It’s 2014—it's the mother flippin' 21st century. More than 5.3 million American men and women have become husband and wife in (hopefully) eternal interracial matrimony. We live in an era chock full of societal progress filled with all sorts of beautiful, multi-ethnic human mash-ups that even in the 1960s—just 50 years ago—would have been unthinkable and have yet to be fully encountered. And hell yes! We celebrate these undeniable shifts in our socio-cultural make-up. However, most couples still prefer spouses of their same racial or cultural background. So the questions stand: Why do so many people prefer same race relationships and should it even matter?

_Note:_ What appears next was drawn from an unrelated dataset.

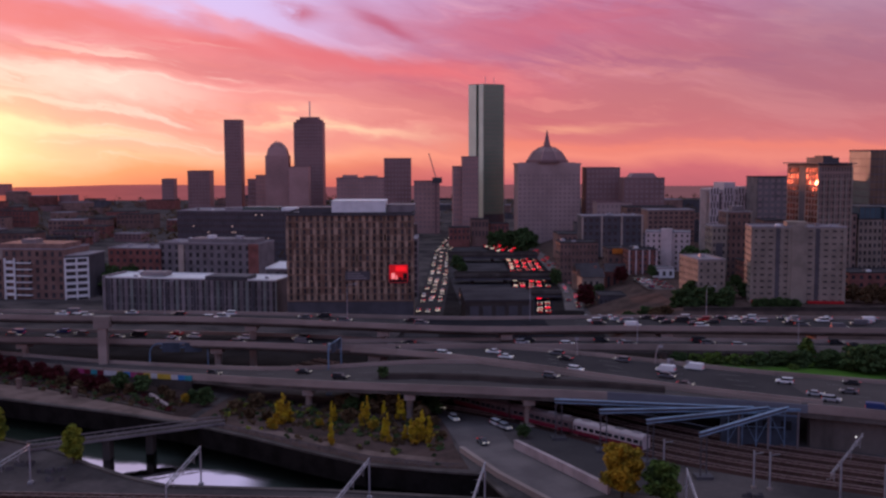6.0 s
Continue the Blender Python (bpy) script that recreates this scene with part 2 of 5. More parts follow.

“Swirling,” an over simplified and rather non-PC way of describing an interracial relationship, is a common occurrence—not as common as same race relationships, but definitely much more accepted than they were back in 1967—that’s when the Loving v. Virginia case was won in a landmark victory and the ban on “swirling” was lifted.
Oh, to be idealists and dreamers like we are. Maybe we fancy ourselves ultra progressive (with good reason!) because of the legalization of same sex marriage in 17 states across the nation. Maybe it’s just because it’s become a complete and total social taboo to be downright blatantly racist (whereas before, it was tolerated and in some cases encouraged for most of the previous century).
Whatever the reason we still cling to our lofty notions of an intergalactic melting pot sans hate and racial boundaries—just love love love!— date-laden reality still reveals that when push comes to shove, most people still prefer to marry within the race they identify with.
Though we will surely become a race of Tomorrow People eventually (there goes that pesky optimism again!) there are very logical and sentimental reasons for wanting a partner with a similar ethnic identity. Logically? Many people find comfort and reliability in partners who share physical characteristics as well as cultural and racial backgrounds.
Shared experiences are of course a huge factor in attraction. There is a sense of closeness and ease associated with being around people who know where you’re coming from, whether that means geographic locale or family traditions. That’s real-real, and totally accounts for why same race couples are abundant.
As far as sentimentality and romance goes, the heart wants what the heart wants. No logic can explain who we fall for.
The question, however, remains the same. When does it go from simple preference for relatable spouses to becoming a deliberate dating-pool exclusion. And it can go either way (only dating within your race or only dating outside it.) Dating preference based solely on ethnicity—be it the yours or another—shouldn’t be founded on the fetishizing of cultures (i.e. 'I've got jungle-fever' or perhaps the even more offensive, “yellow” fever). It also shouldn’t be founded on the need to reject certain ethnic qualities within yourself or the need to stay within the imaginary limits set by race in romance.
If anything, I’d like to think it’s our subcultures that keep us close—the bonds we choose to create based on preference and thoughtful deliberation rather than racial categorization bestowed from birth.
With the revival of peace, love and dreamers flocking to coastal cities and organically-infused urban hubs to pursue art and music, it’s easy to get wrapped up in winds of change. (We Ravishers are in Oakland after-all.) And as more multiethnic millennials enter the dating fray, these undeniable boundaries will continue to dissolve, collapse and evolve; love will focus on individual identities comprised of personal choices, rather than our racial origins.
Every day we come closer to the post-race America people so naively—and rightly—believe in and stride towards... but it’s important to remember that it's less about who you choose, and more about why. Grandma might have a problem with your date’s ethnicity, but as long as you’re not exploiting his/her race for your personal agenda or self-perpetuating myth, that’s on her, not you.